» WHAT IS BEING ASKED
Go through the data below and copy it exactly, skipping every picture.

» DATA LINES
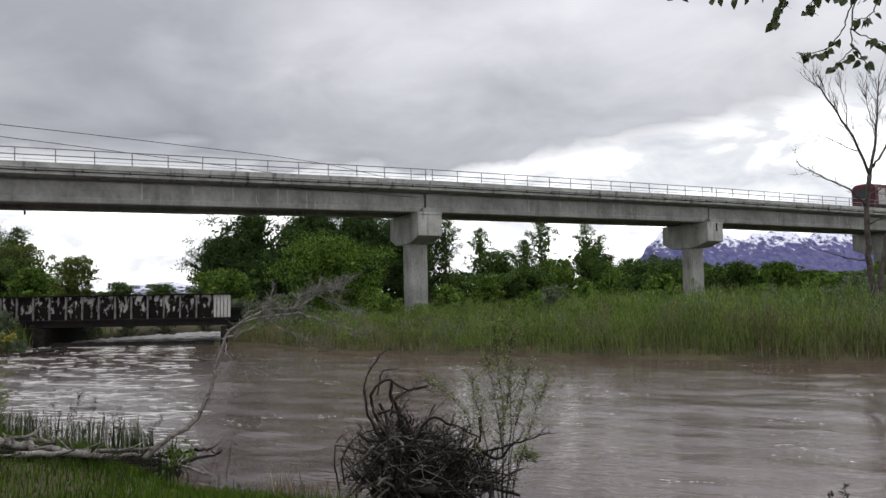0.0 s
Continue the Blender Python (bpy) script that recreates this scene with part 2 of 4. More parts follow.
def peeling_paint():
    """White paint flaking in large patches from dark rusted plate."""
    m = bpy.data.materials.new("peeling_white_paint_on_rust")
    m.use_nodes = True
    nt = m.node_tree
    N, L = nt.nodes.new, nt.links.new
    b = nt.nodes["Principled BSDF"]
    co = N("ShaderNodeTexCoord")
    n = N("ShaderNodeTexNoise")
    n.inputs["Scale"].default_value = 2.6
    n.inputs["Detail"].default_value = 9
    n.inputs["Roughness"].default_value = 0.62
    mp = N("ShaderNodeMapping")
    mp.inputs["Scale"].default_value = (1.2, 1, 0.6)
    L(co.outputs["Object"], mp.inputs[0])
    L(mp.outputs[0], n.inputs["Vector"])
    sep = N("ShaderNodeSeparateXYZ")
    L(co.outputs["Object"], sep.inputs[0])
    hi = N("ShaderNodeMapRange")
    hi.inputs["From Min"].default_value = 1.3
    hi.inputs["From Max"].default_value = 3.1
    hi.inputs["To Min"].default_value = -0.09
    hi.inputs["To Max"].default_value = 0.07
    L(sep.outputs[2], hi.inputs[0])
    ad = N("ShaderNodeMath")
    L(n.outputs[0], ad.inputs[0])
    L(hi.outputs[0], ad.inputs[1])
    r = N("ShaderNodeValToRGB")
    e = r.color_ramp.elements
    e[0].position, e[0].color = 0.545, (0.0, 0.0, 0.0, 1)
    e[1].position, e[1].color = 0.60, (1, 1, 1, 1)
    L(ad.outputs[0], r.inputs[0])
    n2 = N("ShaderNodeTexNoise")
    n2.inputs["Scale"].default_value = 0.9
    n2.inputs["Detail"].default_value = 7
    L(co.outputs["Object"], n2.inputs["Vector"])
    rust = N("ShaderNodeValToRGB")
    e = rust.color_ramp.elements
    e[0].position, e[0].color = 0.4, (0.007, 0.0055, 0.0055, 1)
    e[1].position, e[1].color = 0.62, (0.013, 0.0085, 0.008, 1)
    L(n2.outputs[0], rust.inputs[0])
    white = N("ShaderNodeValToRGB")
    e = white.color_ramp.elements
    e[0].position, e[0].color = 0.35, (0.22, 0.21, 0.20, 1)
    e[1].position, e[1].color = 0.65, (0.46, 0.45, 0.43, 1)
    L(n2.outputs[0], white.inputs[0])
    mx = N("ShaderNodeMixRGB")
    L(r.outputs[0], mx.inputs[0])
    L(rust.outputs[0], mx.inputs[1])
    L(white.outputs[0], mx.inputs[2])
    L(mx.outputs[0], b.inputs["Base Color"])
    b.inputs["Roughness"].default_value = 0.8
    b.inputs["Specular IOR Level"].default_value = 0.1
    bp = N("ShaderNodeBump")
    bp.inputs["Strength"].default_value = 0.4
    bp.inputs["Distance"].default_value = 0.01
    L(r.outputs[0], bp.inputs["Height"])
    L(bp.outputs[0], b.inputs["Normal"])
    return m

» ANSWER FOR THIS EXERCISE
0.0 s
Continue the Blender Python (bpy) script that recreates this scene with part 2 of 4. More parts follow.
def peeling_paint():
    """White paint flaking in large patches from dark rusted plate."""
    m = bpy.data.materials.new("peeling_white_paint_on_rust")
    m.use_nodes = True
    nt = m.node_tree
    N, L = nt.nodes.new, nt.links.new
    b = nt.nodes["Principled BSDF"]
    co = N("ShaderNodeTexCoord")
    n = N("ShaderNodeTexNoise")
    n.inputs["Scale"].default_value = 2.6
    n.inputs["Detail"].default_value = 9
    n.inputs["Roughness"].default_value = 0.62
    mp = N("ShaderNodeMapping")
    mp.inputs["Scale"].default_value = (1.2, 1, 0.6)
    L(co.outputs["Object"], mp.inputs[0])
    L(mp.outputs[0], n.inputs["Vector"])
    sep = N("ShaderNodeSeparateXYZ")
    L(co.outputs["Object"], sep.inputs[0])
    hi = N("ShaderNodeMapRange")
    hi.inputs["From Min"].default_value = 1.3
    hi.inputs["From Max"].default_value = 3.1
    hi.inputs["To Min"].default_value = -0.09
    hi.inputs["To Max"].default_value = 0.07
    L(sep.outputs[2], hi.inputs[0])
    ad = N("ShaderNodeMath")
    L(n.outputs[0], ad.inputs[0])
    L(hi.outputs[0], ad.inputs[1])
    r = N("ShaderNodeValToRGB")
    e = r.color_ramp.elements
    e[0].position, e[0].color = 0.545, (0.0, 0.0, 0.0, 1)
    e[1].position, e[1].color = 0.60, (1, 1, 1, 1)
    L(ad.outputs[0], r.inputs[0])
    n2 = N("ShaderNodeTexNoise")
    n2.inputs["Scale"].default_value = 0.9
    n2.inputs["Detail"].default_value = 7
    L(co.outputs["Object"], n2.inputs["Vector"])
    rust = N("ShaderNodeValToRGB")
    e = rust.color_ramp.elements
    e[0].position, e[0].color = 0.4, (0.007, 0.0055, 0.0055, 1)
    e[1].position, e[1].color = 0.62, (0.013, 0.0085, 0.008, 1)
    L(n2.outputs[0], rust.inputs[0])
    white = N("ShaderNodeValToRGB")
    e = white.color_ramp.elements
    e[0].position, e[0].color = 0.35, (0.22, 0.21, 0.20, 1)
    e[1].position, e[1].color = 0.65, (0.46, 0.45, 0.43, 1)
    L(n2.outputs[0], white.inputs[0])
    mx = N("ShaderNodeMixRGB")
    L(r.outputs[0], mx.inputs[0])
    L(rust.outputs[0], mx.inputs[1])
    L(white.outputs[0], mx.inputs[2])
    L(mx.outputs[0], b.inputs["Base Color"])
    b.inputs["Roughness"].default_value = 0.8
    b.inputs["Specular IOR Level"].default_value = 0.1
    bp = N("ShaderNodeBump")
    bp.inputs["Strength"].default_value = 0.4
    bp.inputs["Distance"].default_value = 0.01
    L(r.outputs[0], bp.inputs["Height"])
    L(bp.outputs[0], b.inputs["Normal"])
    return m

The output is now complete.